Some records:

════════════════

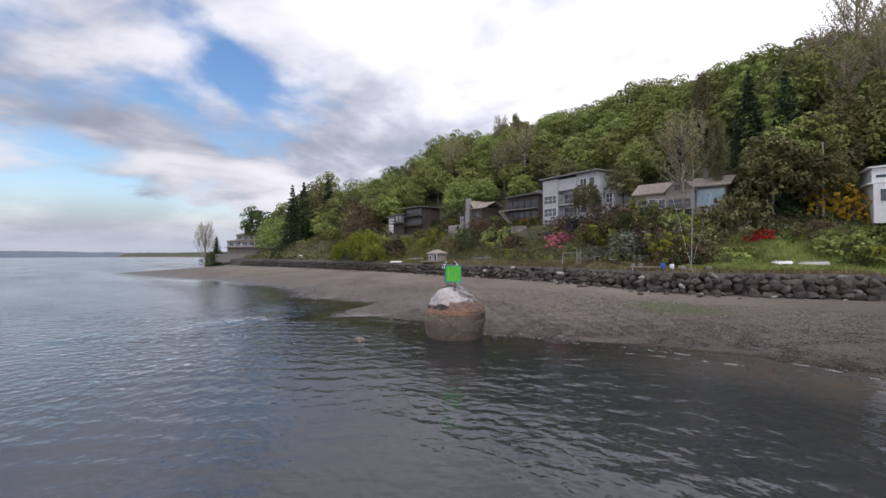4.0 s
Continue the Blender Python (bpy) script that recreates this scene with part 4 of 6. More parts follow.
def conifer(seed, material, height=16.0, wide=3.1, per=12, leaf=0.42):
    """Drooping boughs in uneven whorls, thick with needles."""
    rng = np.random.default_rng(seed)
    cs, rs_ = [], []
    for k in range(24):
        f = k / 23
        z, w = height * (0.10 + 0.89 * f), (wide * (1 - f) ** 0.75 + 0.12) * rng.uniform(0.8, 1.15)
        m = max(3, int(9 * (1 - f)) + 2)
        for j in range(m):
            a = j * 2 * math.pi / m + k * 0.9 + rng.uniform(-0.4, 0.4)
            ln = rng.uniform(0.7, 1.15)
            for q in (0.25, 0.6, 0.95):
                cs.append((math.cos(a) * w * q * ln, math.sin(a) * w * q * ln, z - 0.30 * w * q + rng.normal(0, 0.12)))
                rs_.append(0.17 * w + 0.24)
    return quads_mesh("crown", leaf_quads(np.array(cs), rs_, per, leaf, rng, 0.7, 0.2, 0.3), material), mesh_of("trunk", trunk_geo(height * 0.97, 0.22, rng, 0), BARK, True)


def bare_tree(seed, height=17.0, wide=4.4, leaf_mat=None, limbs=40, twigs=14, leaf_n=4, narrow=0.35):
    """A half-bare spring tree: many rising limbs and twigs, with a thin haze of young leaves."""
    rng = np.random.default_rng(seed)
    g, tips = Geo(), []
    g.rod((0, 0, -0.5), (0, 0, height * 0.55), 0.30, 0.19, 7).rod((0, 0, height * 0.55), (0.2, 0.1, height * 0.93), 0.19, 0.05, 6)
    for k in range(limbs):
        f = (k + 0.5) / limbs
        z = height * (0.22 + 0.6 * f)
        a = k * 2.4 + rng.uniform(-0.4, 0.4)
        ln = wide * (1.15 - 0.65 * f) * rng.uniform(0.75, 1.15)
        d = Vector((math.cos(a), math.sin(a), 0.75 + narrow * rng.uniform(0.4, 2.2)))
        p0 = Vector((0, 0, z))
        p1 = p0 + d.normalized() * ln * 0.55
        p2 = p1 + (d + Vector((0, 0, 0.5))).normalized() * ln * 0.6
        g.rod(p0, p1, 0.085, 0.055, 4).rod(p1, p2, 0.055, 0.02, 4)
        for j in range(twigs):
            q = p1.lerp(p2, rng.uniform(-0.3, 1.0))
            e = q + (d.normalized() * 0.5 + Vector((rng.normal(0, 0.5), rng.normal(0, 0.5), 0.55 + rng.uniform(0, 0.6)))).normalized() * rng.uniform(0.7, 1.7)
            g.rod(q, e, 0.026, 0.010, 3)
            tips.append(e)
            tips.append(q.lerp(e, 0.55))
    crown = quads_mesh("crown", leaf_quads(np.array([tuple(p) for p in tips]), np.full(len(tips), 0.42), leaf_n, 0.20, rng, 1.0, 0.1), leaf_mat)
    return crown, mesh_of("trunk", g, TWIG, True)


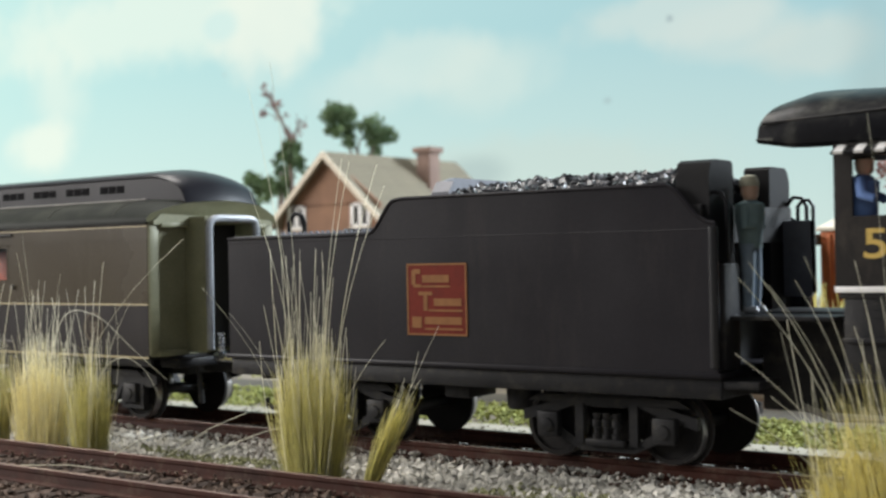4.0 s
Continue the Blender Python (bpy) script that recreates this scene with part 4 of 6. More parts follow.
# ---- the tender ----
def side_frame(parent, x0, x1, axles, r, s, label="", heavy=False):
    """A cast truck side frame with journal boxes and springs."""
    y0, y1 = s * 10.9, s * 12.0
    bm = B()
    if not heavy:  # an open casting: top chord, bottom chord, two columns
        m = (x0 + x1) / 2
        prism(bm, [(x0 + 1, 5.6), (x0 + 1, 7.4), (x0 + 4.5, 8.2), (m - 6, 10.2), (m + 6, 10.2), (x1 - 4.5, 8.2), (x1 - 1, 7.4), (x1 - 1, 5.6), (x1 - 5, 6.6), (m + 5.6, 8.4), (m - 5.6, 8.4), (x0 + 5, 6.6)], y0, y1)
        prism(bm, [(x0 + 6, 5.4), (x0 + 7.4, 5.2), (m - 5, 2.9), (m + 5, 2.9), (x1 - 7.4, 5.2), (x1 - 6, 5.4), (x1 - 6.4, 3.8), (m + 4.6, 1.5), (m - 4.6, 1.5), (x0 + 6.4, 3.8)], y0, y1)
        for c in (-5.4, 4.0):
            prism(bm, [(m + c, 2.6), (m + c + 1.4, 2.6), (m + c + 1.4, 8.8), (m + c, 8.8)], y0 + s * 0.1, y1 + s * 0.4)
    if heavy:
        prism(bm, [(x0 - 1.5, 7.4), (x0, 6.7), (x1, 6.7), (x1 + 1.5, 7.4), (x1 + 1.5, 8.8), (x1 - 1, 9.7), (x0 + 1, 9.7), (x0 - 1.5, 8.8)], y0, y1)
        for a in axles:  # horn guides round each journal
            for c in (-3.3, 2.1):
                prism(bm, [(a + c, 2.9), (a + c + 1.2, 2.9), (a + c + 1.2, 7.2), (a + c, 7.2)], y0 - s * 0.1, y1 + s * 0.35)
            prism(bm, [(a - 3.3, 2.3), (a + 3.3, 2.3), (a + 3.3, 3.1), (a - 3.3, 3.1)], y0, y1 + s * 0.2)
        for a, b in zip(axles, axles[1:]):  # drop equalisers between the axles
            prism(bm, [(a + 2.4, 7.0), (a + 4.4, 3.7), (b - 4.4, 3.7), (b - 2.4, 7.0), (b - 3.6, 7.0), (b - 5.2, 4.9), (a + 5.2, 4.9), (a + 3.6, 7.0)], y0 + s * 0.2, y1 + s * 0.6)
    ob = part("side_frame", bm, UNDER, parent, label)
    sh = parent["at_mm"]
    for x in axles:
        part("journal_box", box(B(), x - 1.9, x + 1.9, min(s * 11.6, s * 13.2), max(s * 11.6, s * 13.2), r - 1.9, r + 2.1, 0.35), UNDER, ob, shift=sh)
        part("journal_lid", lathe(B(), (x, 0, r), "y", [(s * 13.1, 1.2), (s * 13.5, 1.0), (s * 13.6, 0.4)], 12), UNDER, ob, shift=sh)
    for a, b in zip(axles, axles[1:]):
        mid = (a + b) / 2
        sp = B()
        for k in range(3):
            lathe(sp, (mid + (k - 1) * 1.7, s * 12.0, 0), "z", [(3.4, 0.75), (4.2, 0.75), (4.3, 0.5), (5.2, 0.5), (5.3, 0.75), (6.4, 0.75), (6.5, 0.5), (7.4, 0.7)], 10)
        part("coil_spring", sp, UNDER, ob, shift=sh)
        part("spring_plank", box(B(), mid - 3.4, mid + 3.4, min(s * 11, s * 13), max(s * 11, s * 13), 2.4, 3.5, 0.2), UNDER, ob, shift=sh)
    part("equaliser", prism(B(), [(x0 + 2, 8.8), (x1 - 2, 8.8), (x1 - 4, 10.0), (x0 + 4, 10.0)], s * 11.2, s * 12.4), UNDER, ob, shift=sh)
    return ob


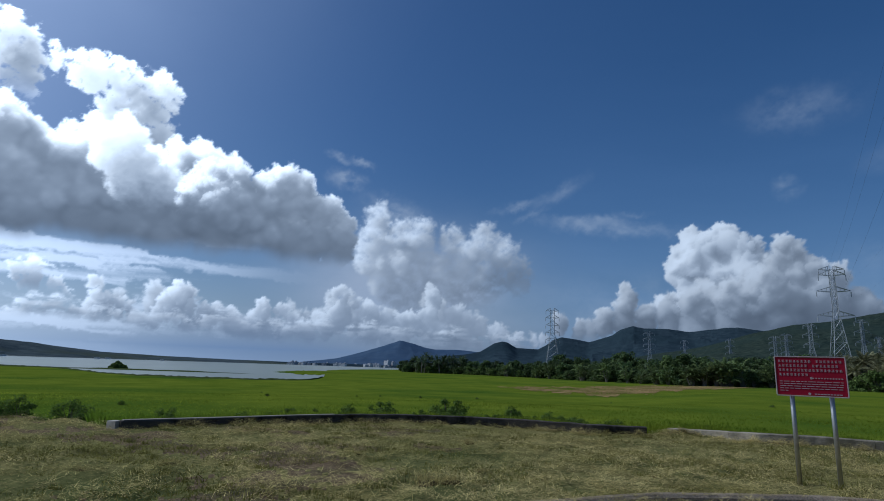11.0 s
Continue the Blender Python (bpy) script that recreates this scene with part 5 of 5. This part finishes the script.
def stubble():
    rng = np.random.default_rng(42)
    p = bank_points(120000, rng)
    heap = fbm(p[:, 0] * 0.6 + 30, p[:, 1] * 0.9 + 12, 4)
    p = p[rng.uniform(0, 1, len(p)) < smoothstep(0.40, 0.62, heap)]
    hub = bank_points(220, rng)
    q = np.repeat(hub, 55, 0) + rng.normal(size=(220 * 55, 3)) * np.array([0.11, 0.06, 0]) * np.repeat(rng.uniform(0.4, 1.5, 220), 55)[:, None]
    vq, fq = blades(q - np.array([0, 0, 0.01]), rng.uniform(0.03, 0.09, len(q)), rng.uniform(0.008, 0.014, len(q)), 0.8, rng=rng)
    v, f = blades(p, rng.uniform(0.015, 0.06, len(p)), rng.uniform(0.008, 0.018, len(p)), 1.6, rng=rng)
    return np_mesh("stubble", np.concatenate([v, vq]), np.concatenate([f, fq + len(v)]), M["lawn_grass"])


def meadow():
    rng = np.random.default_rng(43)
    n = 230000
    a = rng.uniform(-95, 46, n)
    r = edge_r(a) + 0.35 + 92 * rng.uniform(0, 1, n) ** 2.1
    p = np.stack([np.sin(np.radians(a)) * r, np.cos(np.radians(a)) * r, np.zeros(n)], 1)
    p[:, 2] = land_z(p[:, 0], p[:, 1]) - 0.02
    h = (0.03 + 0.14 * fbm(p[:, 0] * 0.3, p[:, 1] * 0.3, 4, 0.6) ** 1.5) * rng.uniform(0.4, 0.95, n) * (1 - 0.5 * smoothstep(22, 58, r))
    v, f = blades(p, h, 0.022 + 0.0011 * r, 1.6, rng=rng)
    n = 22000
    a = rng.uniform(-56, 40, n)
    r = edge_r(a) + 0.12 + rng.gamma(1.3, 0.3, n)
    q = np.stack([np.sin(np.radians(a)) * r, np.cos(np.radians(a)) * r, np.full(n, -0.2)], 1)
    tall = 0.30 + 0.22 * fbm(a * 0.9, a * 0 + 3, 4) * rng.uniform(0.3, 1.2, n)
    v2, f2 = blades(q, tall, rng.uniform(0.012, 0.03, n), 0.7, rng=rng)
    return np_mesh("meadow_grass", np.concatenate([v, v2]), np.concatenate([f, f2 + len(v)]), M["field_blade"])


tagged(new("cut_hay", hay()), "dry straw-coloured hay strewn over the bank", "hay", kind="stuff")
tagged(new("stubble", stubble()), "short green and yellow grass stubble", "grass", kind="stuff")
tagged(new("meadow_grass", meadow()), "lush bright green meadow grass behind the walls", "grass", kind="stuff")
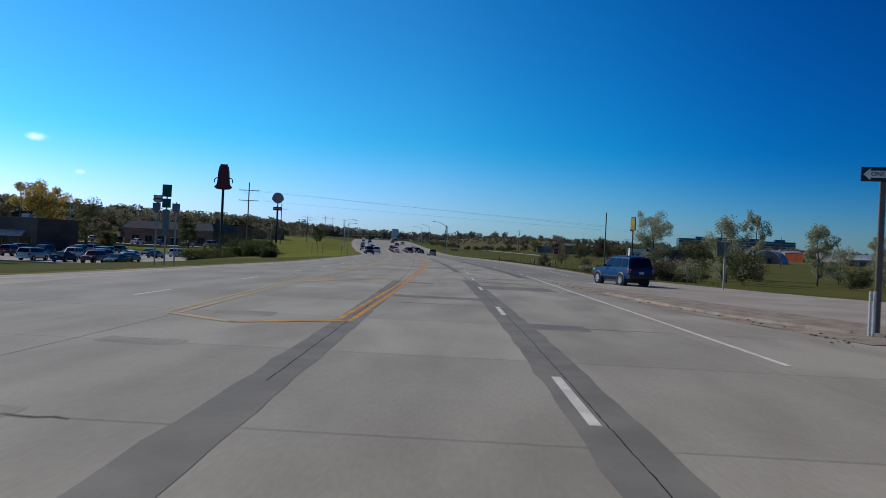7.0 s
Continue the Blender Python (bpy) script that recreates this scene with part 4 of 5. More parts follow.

════════════════

- Task -
Could you repeat exactly the lines from the first one of the records above through the line containing "0), BARK, True)", leaving out any pictures?

- Solution for this exercise -
4.0 s
Continue the Blender Python (bpy) script that recreates this scene with part 4 of 6. More parts follow.
def conifer(seed, material, height=16.0, wide=3.1, per=12, leaf=0.42):
    """Drooping boughs in uneven whorls, thick with needles."""
    rng = np.random.default_rng(seed)
    cs, rs_ = [], []
    for k in range(24):
        f = k / 23
        z, w = height * (0.10 + 0.89 * f), (wide * (1 - f) ** 0.75 + 0.12) * rng.uniform(0.8, 1.15)
        m = max(3, int(9 * (1 - f)) + 2)
        for j in range(m):
            a = j * 2 * math.pi / m + k * 0.9 + rng.uniform(-0.4, 0.4)
            ln = rng.uniform(0.7, 1.15)
            for q in (0.25, 0.6, 0.95):
                cs.append((math.cos(a) * w * q * ln, math.sin(a) * w * q * ln, z - 0.30 * w * q + rng.normal(0, 0.12)))
                rs_.append(0.17 * w + 0.24)
    return quads_mesh("crown", leaf_quads(np.array(cs), rs_, per, leaf, rng, 0.7, 0.2, 0.3), material), mesh_of("trunk", trunk_geo(height * 0.97, 0.22, rng, 0), BARK, True)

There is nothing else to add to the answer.